Tiriamo il fiato. Per fortuna il mondo di lingua tedesca non è stato solo questo, ha avuto e tutto sommato ancora ha un lato più festivo, di rutilante nostalgia nella letteratura austriaca. Penso al romanzo di idee alla Musil. C’è però solo un piccolo problema: sembra un genere con pochi continuatori , è come se Musil fosse condannato a rimanere un unicum.

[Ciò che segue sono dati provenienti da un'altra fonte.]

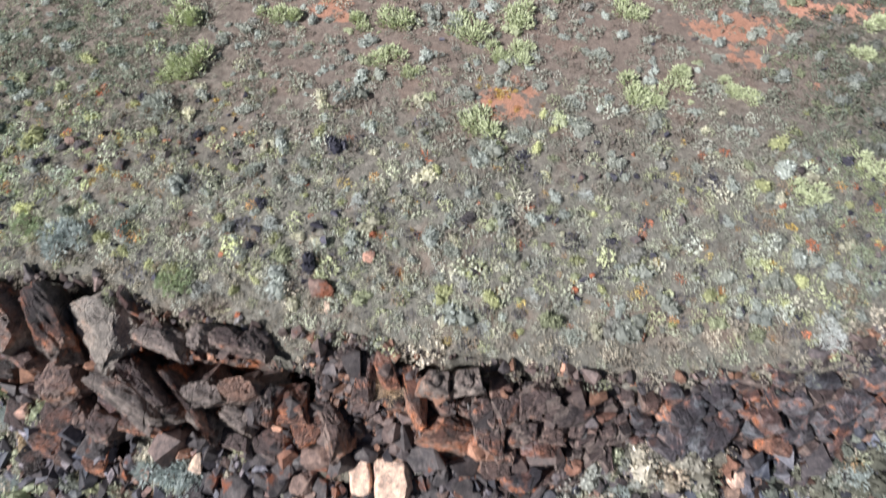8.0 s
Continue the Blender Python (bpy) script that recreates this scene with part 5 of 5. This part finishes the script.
def mesa_tufts():
    """Grey tufts standing apart on the flat land."""
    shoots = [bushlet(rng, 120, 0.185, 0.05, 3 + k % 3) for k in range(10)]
    x, y = spread_points(-17, 16, 28, 39, 0.42)
    keep = (rng.uniform(0, 1, x.size) < 0.62 + 1.2 * fbm(x * 0.7, y * 0.7, 111)) & (y > lip(x) + 0.6) & free_of(x, y, 1.0)
    x, y = x[keep], y[keep]
    n = len(x)
    tint = palette(n, [6, 4, 2, 1], [(0.43, 0.465, 0.44), (0.37, 0.39, 0.355), (0.40, 0.43, 0.29), (0.40, 0.40, 0.38)], 0.15) * np.interp(y - lip(x), [3, 5], [1.0, 1.2])[:, None]
    dusky = (x < -5 + 5 * fbm(x * 0.5, y * 0.5, 151)) & (rng.uniform(0, 1, n) < np.interp(x, [-9, -5], [0.5, 0.15]))  # dark green clumps to the west
    tint[dusky] = palette(int(dusky.sum()), [3, 2], [(0.22, 0.27, 0.235), (0.30, 0.345, 0.29)], 0.2)
    bright = (y - lip(x) < 5.5) & (rng.uniform(0, 1, n) < 0.32)  # yellow-green and blackish clumps nearer the lip
    tint[bright] = palette(int(bright.sum()), [4, 2, 0.9], [(0.56, 0.58, 0.33), (0.70, 0.68, 0.54), (0.085, 0.085, 0.115)], 0.15)
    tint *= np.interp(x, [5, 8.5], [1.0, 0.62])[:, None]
    size = np.interp(y - lip(x), [1, 6], [0.22, 0.17]) * np.clip(rng.lognormal(0, 0.4, n), 0.4, 1.9)
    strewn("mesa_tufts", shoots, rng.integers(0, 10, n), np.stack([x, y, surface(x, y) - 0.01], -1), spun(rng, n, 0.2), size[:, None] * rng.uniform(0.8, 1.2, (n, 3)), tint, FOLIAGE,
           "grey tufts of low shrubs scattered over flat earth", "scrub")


mesa_tufts()


def mesa_stones():
    """Small dark stones in drifts behind the lip."""
    x, y = spread_points(-17, 16, 27, 37, 0.2)
    inland = y - lip(x)
    keep = (rng.uniform(0, 1, x.size) < np.clip(0.03 + 1.5 * fbm(x * 0.8, y * 0.8, 201, 3), 0, 0.5) * np.interp(inland, [0.3, 1, 3.5, 5.5], [0.3, 1, 1, 0.05]) * np.interp(x, [4, 8], [1, 2.2])) & free_of(x, y, 0.8) & (inland > 0.2)
    x, y = x[keep], y[keep]
    n = len(x)
    size = 0.15 * np.clip(rng.lognormal(0, 0.35, n), 0.5, 2.2)
    tint = palette(n, [6, 3, 1.2], [(0.06, 0.06, 0.082), (0.10, 0.088, 0.092), (0.30, 0.13, 0.08)], 0.25)
    strewn("mesa_stones", PEBBLE_KINDS, rng.integers(0, len(PEBBLE_KINDS), n), np.stack([x, y, surface(x, y) + 0.2 * size], -1), spun(rng, n), size[:, None] * rng.uniform(0.75, 1.25, (n, 3)), tint, BASALT,
           "small dark stones strewn over the flat ground", "rubble")


mesa_stones()


def outlying_growth():
    """Thin scrub and stones on the land round about."""
    tufts, rocks = [cushion(rng, 22) for _ in range(5)], [angular_stone(rng, 9) for _ in range(6)]
    for name, kinds, step, size, material, label, category in (("outer_scrub", tufts, 0.62, 0.3, FOLIAGE, "thin grey scrub on the land round about", "scrub"),
                                                                ("outer_stones", rocks, 0.62, 0.27, BASALT, "scattered basalt stones on the land round about", "rubble")):
        x, y = np.meshgrid(np.arange(-48, 48, step), np.arange(-22, 66, step))
        x, y = x.ravel() + rng.uniform(-0.5, 0.5, x.size) * step, y.ravel() + rng.uniform(-0.5, 0.5, y.size) * step
        side = np.abs(x + 0.5) - np.interp(y, [1, 20, 24, 28, 36, 41], [18.5, 22.5, 21, 16, 16, 17])
        beyond = np.maximum(np.maximum(0.5 - y, y - 38.9), side)  # metres outside the well-covered land
        drift = np.clip(0.5 + 5 * fbm(x * 0.22, y * 0.22, 211, 3) * (1 if material is FOLIAGE else -1), 0.12, 1)
        keep = (beyond > 0) & (rng.uniform(0, 1, x.size) < np.clip(1.25 - beyond / 16, 0.16, 1) * drift * np.where((y > lip(x)) & (material is BASALT), 0.1, 1)) & ((y < foot(x)) | (y > lip(x)))
        x, y = x[keep], y[keep]
        n = len(x)
        tint = palette(n, [3, 2, 2], [(0.44, 0.46, 0.40), (0.54, 0.50, 0.40), (0.38, 0.38, 0.33)]) if material is FOLIAGE else stone_tints(x, y, None)
        wide = size * np.clip(rng.lognormal(0, 0.35, n), 0.5, 2)
        strewn(name, kinds, rng.integers(0, len(kinds), n), np.stack([x, y, surface(x, y)], -1), spun(rng, n, 0.4 if material is FOLIAGE else None), wide[:, None] * rng.uniform(0.8, 1.2, (n, 3)), tint, material, label, category)


outlying_growth()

Il romanzo di idee o romanzo-saggio, in realtà, non è mai venuto meno. È presente ovunque e anche nei paesi di lingua tedesca. Certamente dopo Musil l’Austria ha prodotto almeno un grandissimo e purtroppo quasi dimenticato romanzo-saggio come La morte di Virgilio di Hermann Broch. Ma su scala europea mi vengono in mente, solo per fare qualche esempio, romanzi come La vita: istruzioni per l’uso di Perec o più recentemente Limonov e Il regno di Carrère o anche, in modo diverso, Gomorra. Esperimenti interessanti, per restare all’Austria, li sta realizzando Clemens J. Setz, che è un astro nascente del romanzo europeo. Quello che sta cambiando – ma non è una novità – è il modo in cui il romanzo organizza narrativamente le idee che ne costituiscono il sostrato germinale. Mi verrebbe da dire che oggi romanzi come quelli di Musil e Thomas Mann sarebbero impensabili, se non fosse che proprio l’ambizione dell’industria culturale tedesca a “scoprire” la Montagna magica del nuovo millennio ha prodotto una vasta mole di romanzi di idee e fra questi Kruso di Lutz Seiler è stato certamente il più celebrato.

Stringiamo il nodo per concludere. Quelli di Musil possono tollerare un confronto con le note di Mann?

Credo che non ci siano confronti possibili. I diari di Musil non sono una cronaca quotidiana, ma un grande “brogliaccio” – come quelli di Kafka del resto – in cui vita e arte non sono distinguibili fino in fondo e l’autore non appare mai spogliato della sua aura. Ma temo che un ragionamento su questo richiederebbe un’altra intervista.